I’m not talking about dubious interpretations of evidence or misleading presentation of the facts — the kind of thing the Bush administration used to specialize in. I’m talking about flat-out, easily refuted lies, like the claim that America has the world’s highest taxes (among rich countries, we have close to the lowest), or the claim that estate taxes are a huge burden on small business (almost no small businesses pay any estate tax).
Nor do I mean that there are just one or two big lies. There are many — so many I literally don’t have space to so much as list them in this column. In a long blog post this past weekend I tried to provide a systematic list; I came up with 10 major Republican lies about tax cuts, and I’m sure I missed a few.

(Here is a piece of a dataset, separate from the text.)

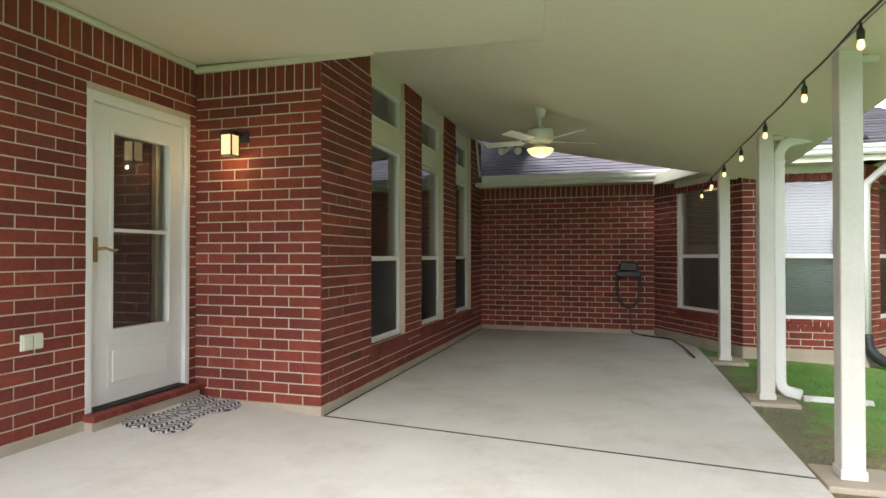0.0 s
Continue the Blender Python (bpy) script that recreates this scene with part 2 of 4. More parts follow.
GLASS = glass_material()
BULB = glow_material("warm_bulb", (1.0, 0.46, 0.16), 1.5)
FROST = glow_material("frosted_lamp_bowl", (1.0, 0.80, 0.30), 0.42)
SCONCE = glow_material("sconce_glass", (1.0, 0.72, 0.3), 0.32)
SCONCE_BULB = glow_material("sconce_bulb", (1.0, 0.8, 0.45), 3.0)


# ---- building helpers ----
def grid_matrix(p, d):
    """Local x along d, local y outward to the right of d, z up."""
    d = Vector((d[0], d[1], 0)).normalized()
    n = Vector((d.y, -d.x, 0))
    return Matrix(((d.x, n.x, 0, p[0]), (d.y, n.y, 0, p[1]), (0, 0, 1, p[2] if len(p) > 2 else 0), (0, 0, 0, 1)))


def box(bm, a, b, m=None, bevel=0.0):
    lo, hi = [min(p, q) for p, q in zip(a, b)], [max(p, q) for p, q in zip(a, b)]
    v = [bm.verts.new((x, y, z)) for z in (lo[2], hi[2]) for y in (lo[1], hi[1]) for x in (lo[0], hi[0])]
    f = [bm.faces.new([v[i] for i in q]) for q in ((0, 2, 3, 1), (4, 5, 7, 6), (0, 1, 5, 4), (2, 6, 7, 3), (0, 4, 6, 2), (1, 3, 7, 5))]
    if bevel:
        es = list({e for k in f for e in k.edges})
        r = bmesh.ops.bevel(bm, geom=es, offset=bevel, segments=2, affect="EDGES", profile=0.5)
        v = list({w for k in r["faces"] for w in k.verts})
        # every vertex of this box after bevelling
        seen, todo = set(v), list(v)
        while todo:
            w = todo.pop()
            for e in w.link_edges:
                o = e.other_vert(w)
                if o not in seen:
                    seen.add(o)
                    todo.append(o)
        v = list(seen)
    if m is not None:
        bmesh.ops.transform(bm, matrix=m, verts=v)
    return v


def tube(bm, path, radii, n=10, cap=True, squash=None):
    """A tube along the points of path; squash=(a, b): a rounded rectangle's half sizes."""
    path = [Vector(p) for p in path]
    if isinstance(radii, (int, float)):
        radii = [radii] * len(path)
    rings, side = [], None
    for i, p in enumerate(path):
        t = (path[min(i + 1, len(path) - 1)] - path[max(i - 1, 0)]).normalized()
        if side is None:
            side = t.orthogonal().normalized() if abs(t.z) < 0.9 else Vector((1, 0, 0))
        side = (side - t * side.dot(t)).normalized()
        up = t.cross(side)
        ring = []
        for k in range(n):
            a = 2 * math.pi * (k + 0.5) / n
            c, s = math.cos(a), math.sin(a)
            if squash:
                c, s = math.copysign(abs(c) ** 0.35, c) * squash[0], math.copysign(abs(s) ** 0.35, s) * squash[1]
                ring.append(bm.verts.new(p + side * c + up * s))
            else:
                ring.append(bm.verts.new(p + (side * c + up * s) * radii[i]))
        rings.append(ring)
    for a, b in zip(rings, rings[1:]):
        for k in range(n):
            bm.faces.new((a[k], a[(k + 1) % n], b[(k + 1) % n], b[k])).smooth = True
    if cap:
        bm.faces.new(rings[0][::-1])
        bm.faces.new(rings[-1])
    return rings


def lathe(bm, profile, at, n=24, wobble=None):
    rings = []
    for r, z in profile:
        rings.append([bm.verts.new((at[0] + math.cos(2 * math.pi * k / n) * r * (wobble(k / n, z) if wobble else 1),
                                    at[1] + math.sin(2 * math.pi * k / n) * r * (wobble(k / n, z) if wobble else 1), at[2] + z)) for k in range(n)])
    for a, b in zip(rings, rings[1:]):
        for k in range(n):
            bm.faces.new((a[k], a[(k + 1) % n], b[(k + 1) % n], b[k])).smooth = True
    bm.faces.new(rings[0][::-1])
    bm.faces.new(rings[-1])


def prism(bm, pts, thick):
    """A flat polygon (list of 3D points) given depth along -z."""
    top = [bm.verts.new(p) for p in pts]
    low = [bm.verts.new((p[0], p[1], p[2] - thick)) for p in pts]
    bm.faces.new(top)
    bm.faces.new(low[::-1])
    for i in range(len(pts)):
        j = (i + 1) % len(pts)
        bm.faces.new((top[j], top[i], low[i], low[j]))


def mesh_of(name, bm, material):
    bmesh.ops.recalc_face_normals(bm, faces=bm.faces)
    me = bpy.data.meshes.new(name)
    bm.to_mesh(me)
    bm.free()
    me.materials.append(material)
    return me


def part(name, bm, material, parent, label=""):
    ob = new(name, mesh_of(name, bm, material))
    ob.parent = parent
    if parent.parent is None:
        ob.matrix_parent_inverse = parent.matrix_basis.inverted()
    return tagged(ob, label)


def thing(name, at, label, category, group="", kind=""):
    ob = new(name)
    ob.empty_display_size = 0.1
    ob.matrix_basis = Matrix.Translation(at)
    return tagged(ob, label, category, group, kind)


def solid(name, bm, material, label, category, kind="", group=""):
    return tagged(new(name, mesh_of(name, bm, material)), label, category, group, kind)


def boxes(*pairs, m=None, bevel=0.0):
    bm = bmesh.new()
    for a, b in pairs:
        box(bm, a, b, m, bevel)
    return bm


# ---- brick walls ----
PITCH, COURSE, JOINT, PROUD = 0.236, 0.0788, 0.0095, 0.006
brick_meshes = {}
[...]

So, politically, can they really get away with this? A lot depends on how the news media handles it. If an administration spokesperson declares that up is down, will news reports simply say “so-and-so says up is down, but Democrats disagree,” or will they also report that up is not, in fact, down? I wish I were confident about the answer to that question.
One thing we know for sure, however, is that a great majority of Republican politicians know perfectly well that their party is lying about its tax plan — and every even halfway competent economist aligned with the party definitely understands what’s going on.
What this means is that everyone who goes along with this plan, or even remains silent in the face of the campaign of mass dissimulation, is complicit — is in effect an accomplice to the most dishonest political selling job in American history.